- Exercise objective -
Repeat everything from the first line of the listing below through the line that contains "import math", exactly. Leave out pictures.

[start Information supplied]

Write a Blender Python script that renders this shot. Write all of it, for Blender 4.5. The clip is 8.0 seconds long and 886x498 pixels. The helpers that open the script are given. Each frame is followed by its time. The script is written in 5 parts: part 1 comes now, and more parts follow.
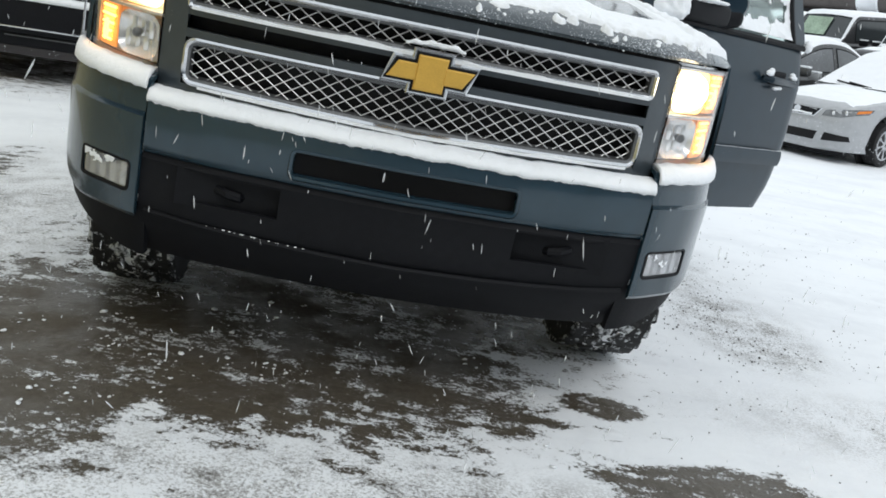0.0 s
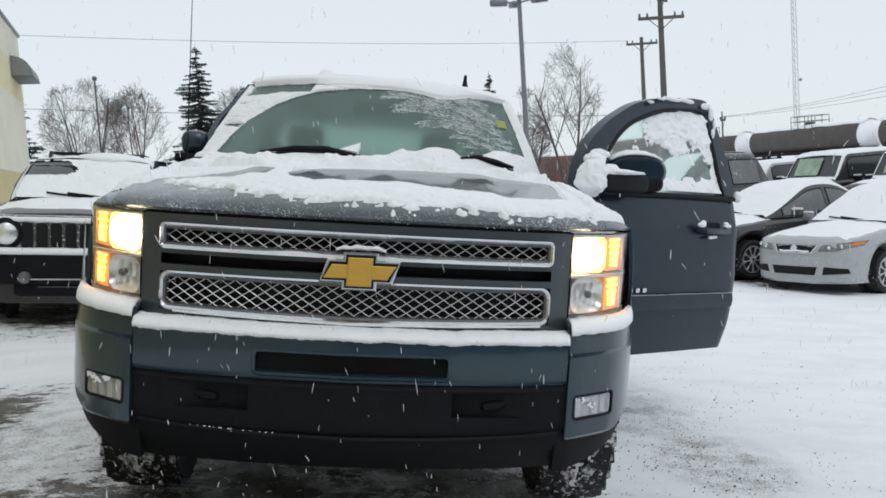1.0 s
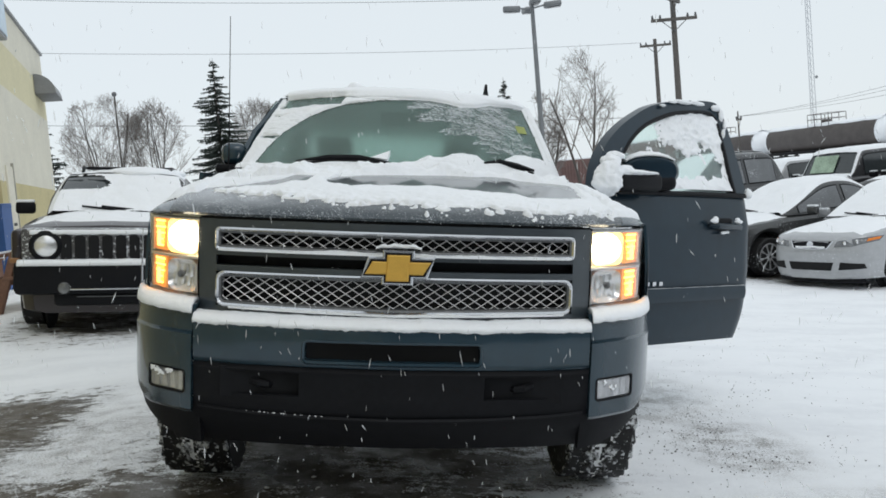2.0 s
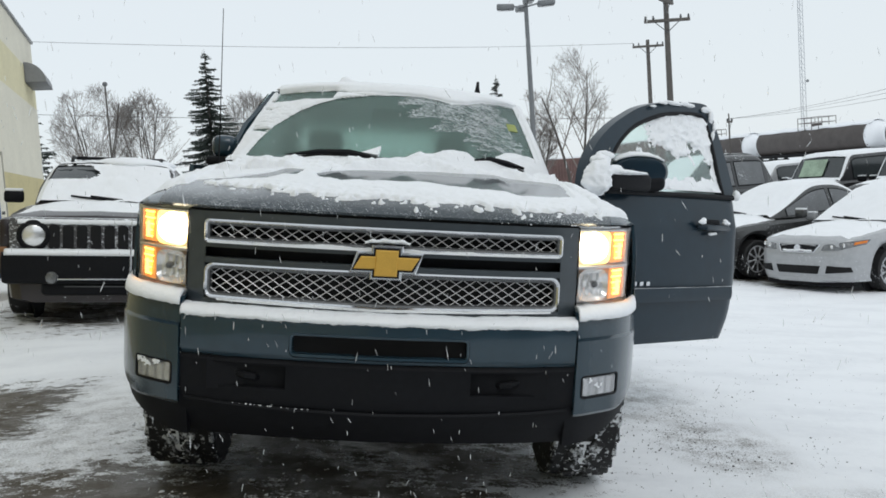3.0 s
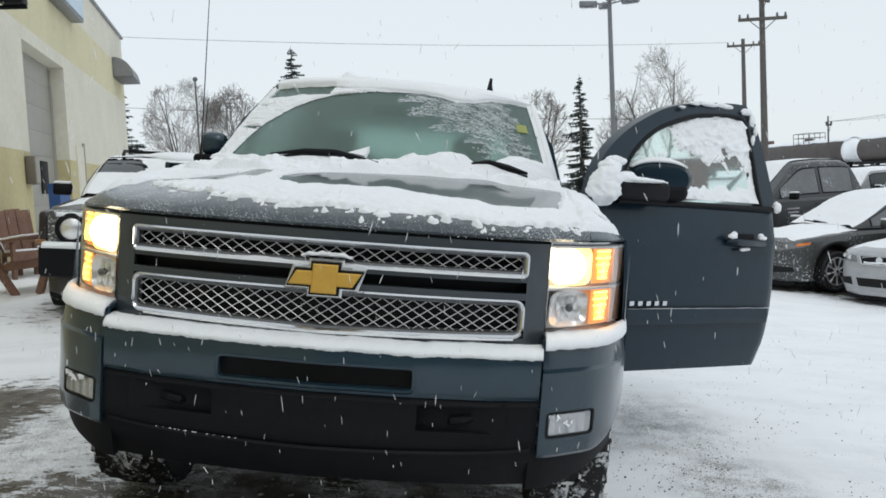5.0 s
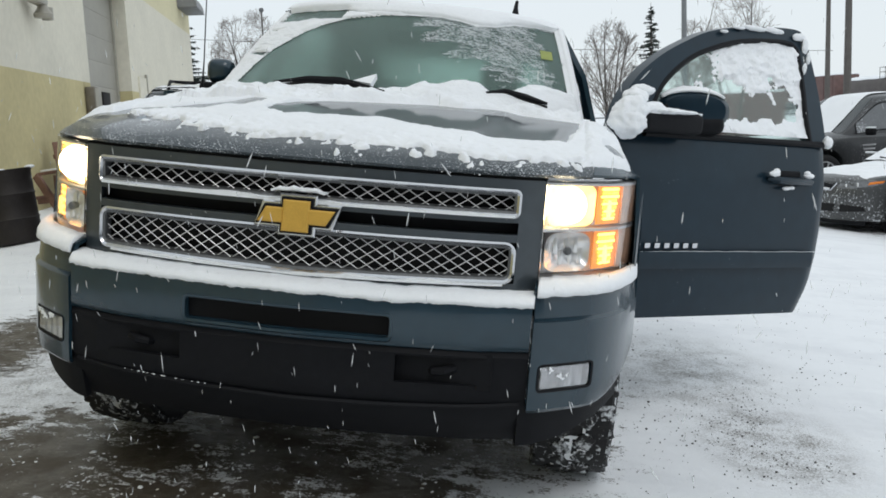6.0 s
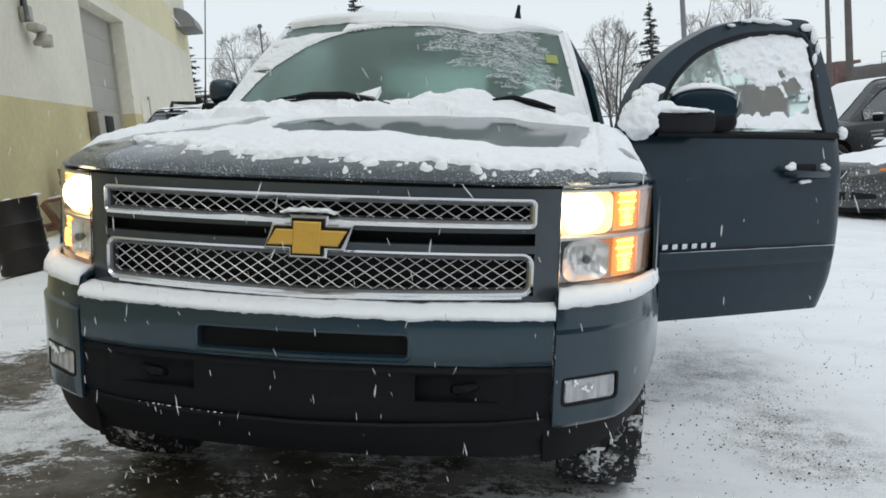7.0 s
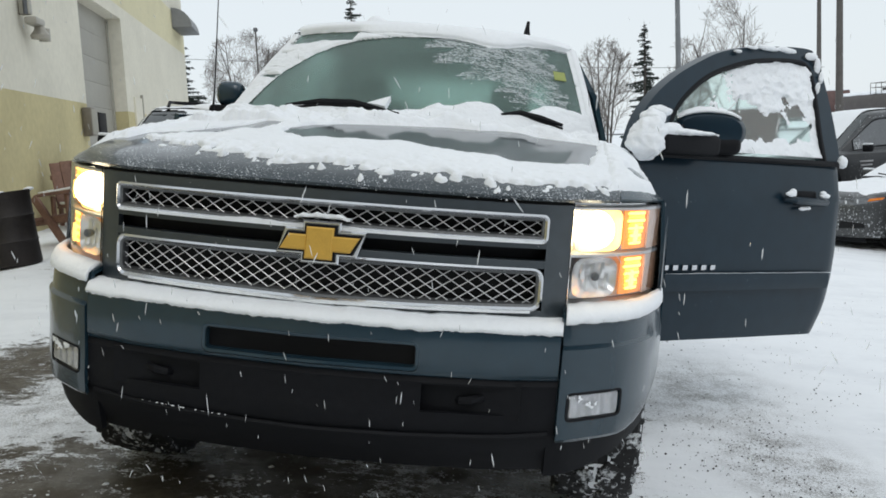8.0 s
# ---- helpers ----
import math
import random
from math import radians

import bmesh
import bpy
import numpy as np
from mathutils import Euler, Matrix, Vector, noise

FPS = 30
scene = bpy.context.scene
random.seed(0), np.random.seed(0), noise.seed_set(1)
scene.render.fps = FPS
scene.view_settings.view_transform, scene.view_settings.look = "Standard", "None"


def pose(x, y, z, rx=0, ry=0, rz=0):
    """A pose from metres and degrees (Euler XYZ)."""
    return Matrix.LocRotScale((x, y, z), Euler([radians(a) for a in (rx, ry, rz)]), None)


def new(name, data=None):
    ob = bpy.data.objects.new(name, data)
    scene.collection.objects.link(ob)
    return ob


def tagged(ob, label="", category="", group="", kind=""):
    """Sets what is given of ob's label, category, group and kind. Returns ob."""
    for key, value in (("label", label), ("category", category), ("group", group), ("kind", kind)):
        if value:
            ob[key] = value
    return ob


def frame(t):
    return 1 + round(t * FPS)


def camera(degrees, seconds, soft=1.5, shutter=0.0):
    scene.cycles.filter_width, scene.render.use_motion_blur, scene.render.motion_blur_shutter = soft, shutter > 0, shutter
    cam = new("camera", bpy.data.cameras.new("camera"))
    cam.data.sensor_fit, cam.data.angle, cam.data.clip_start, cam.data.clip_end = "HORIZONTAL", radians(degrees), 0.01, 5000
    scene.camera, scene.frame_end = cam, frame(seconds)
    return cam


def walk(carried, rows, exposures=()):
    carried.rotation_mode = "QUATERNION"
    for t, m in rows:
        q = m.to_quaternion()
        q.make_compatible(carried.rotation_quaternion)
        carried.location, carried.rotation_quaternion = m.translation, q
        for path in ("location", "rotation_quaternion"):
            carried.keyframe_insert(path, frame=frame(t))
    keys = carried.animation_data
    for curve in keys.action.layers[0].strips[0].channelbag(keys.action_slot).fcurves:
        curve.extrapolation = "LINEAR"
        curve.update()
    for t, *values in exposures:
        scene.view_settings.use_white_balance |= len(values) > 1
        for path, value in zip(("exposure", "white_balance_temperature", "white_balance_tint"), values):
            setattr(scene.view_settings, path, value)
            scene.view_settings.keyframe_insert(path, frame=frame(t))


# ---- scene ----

[end Information supplied]

- Response below -
Write a Blender Python script that renders this shot. Write all of it, for Blender 4.5. The clip is 8.0 seconds long and 886x498 pixels. The helpers that open the script are given. Each frame is followed by its time. The script is written in 5 parts: part 1 comes now, and more parts follow.
0.0 s
1.0 s
2.0 s
3.0 s
5.0 s
6.0 s
7.0 s
8.0 s
# ---- helpers ----
import math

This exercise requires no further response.